U.S. Attorney Ron Machen should step up his D.C. corruption probes
By Colbert I. King,
Votes have been counted. Winners are smiling; losers are sulking. Life, as we know it, should go on. But it can’t.
A major piece of business is still hanging fire: sorting out the city’s corrupt from the incorruptible.
Without progress on that front, government in the District remains tainted.
The sorting out falls to U.S. Attorney Ronald C. Machen Jr. He’s due no pity. The task is of his own choosing.
In a recent Washingtonian magazine article, Machen declared that D.C. officials must be held accountable and that “The people of this city deserve ethical, strong leadership.” He promised, “When people violate the law who are in positions of trust, there are going to be consequences.”
After teeing up the issue with fanfare, has Machen delivered on his promise of “consequences”? The answer is not as definitive as Machen’s declaration.
Chalk up those convictions to Machen.
But it’s no stretch to say the groundwork leading to the charges against Thomas was laid by dogged investigative work by The Post’s editorial board and a probe conducted by the D.C. attorney general’s office. That office found that Thomas had diverted some $300,000 in public funds for his personal use.
So the Thomas case was low-hanging fruit.
Likewise, the D.C. Board of Elections and Ethics referred the case against Brown to Machen in July 2011 to investigate allegations of financial wrongdoing in Brown’s 2008 campaign. The feds did not discover Brown’s missteps on their own.
But again, without help from others — minor Democratic candidate Sulaimon Brown, who publicly charged that he was paid to stay in the 2010 mayoral race and harass then-Mayor Adrian Fenty, and the subsequent reporting by The Post’s Nikita Stewart, Mike DeBonis and Tim Craig — federal prosecutors might be twiddling their thumbs.
As for those “consequences” Machen promised to rain down upon the heads of the city’s corrupt, let’s review the record.
Kwame Brown pleaded guilty to providing false information on applications to obtain two bank loans worth more than $200,000 and, according to Machen, has been cooperating with the prosecution.
If the court buys Machen’s recommendations, Brown will spend — drum roll, please — six days in jail . . . to be served over three weeks, followed by three years of supervision.
The corrupt must be shuddering, right?
Howard Brooks pleaded guilty to lying to federal authorities about giving payments from Gray’s campaign to Sulaimon Brown.
And Machen’s “consequences”?
For Brooks’s “substantial assistance” to federal prosecutors, he was sentenced to 24 months of probation and ordered to perform 200 hours of community service — a sentence Machen did not oppose.
Only prosecutors and defense attorneys know what Brown and Brooks gave up in exchange for Machen’s display of leniency.

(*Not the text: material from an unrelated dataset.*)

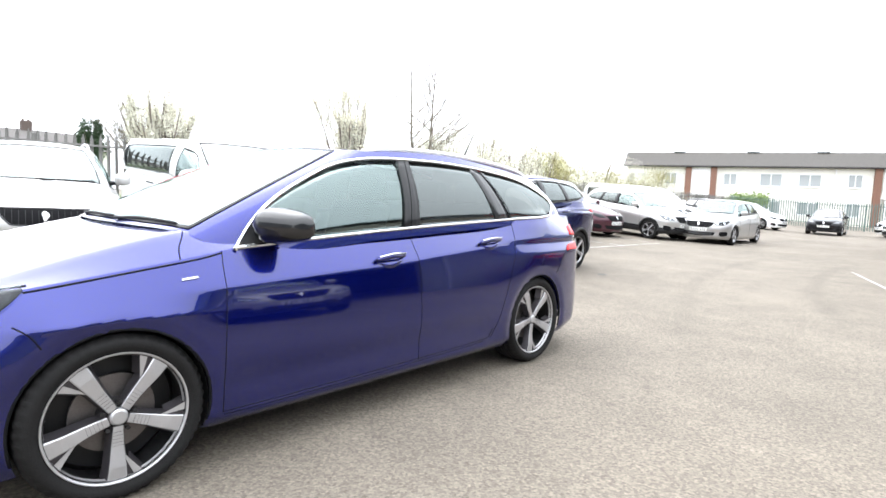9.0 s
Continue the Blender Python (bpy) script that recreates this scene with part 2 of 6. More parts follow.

It had better be good, but who knows?
The splashy Washingtonian article, complete with a photo of Machen, sleeves rolled up, leaning on his desk, glaring at the camera, suggested that even with all Machen has on his plate — national security cases, murder and drug prosecutions — he is personally involved in the Gray investigation.
Toward what end? Thus far, Machen has yet to land any big fish.
To be sure, Brooks, Gore and Harris are not minnows. They are more like perch.
Sharks are still in the water.
Asked about this, a federal official speaking on background noted to me that Gray and big-time D.C. business owner Jeffrey E. Thompson — who is thought to have supplied money that Harris gave to relatives, friends and employees to make campaign contributions to various federal and local political candidates — have lawyered up with some of the best representation in town.
What’s more, the official said, folks who may know stuff aren’t talking, and that is making Machen’s job harder.
But Machen, he said, isn’t dragging his feet or chasing his tail. More than a dozen federal lawyers are working full time on the corruption probe.
On top of that, a federal grand jury reportedly is probing the D.C. Lottery contract awarded by Chief Financial Officer Natwar Gandhi, and the U.S. Securities and Exchange Commission is poring over the records of Gandhi’s operation.
Citizens troubled by the clouds lingering over their city and the lack of information have a right to ask: “How long, O Lord, how long?”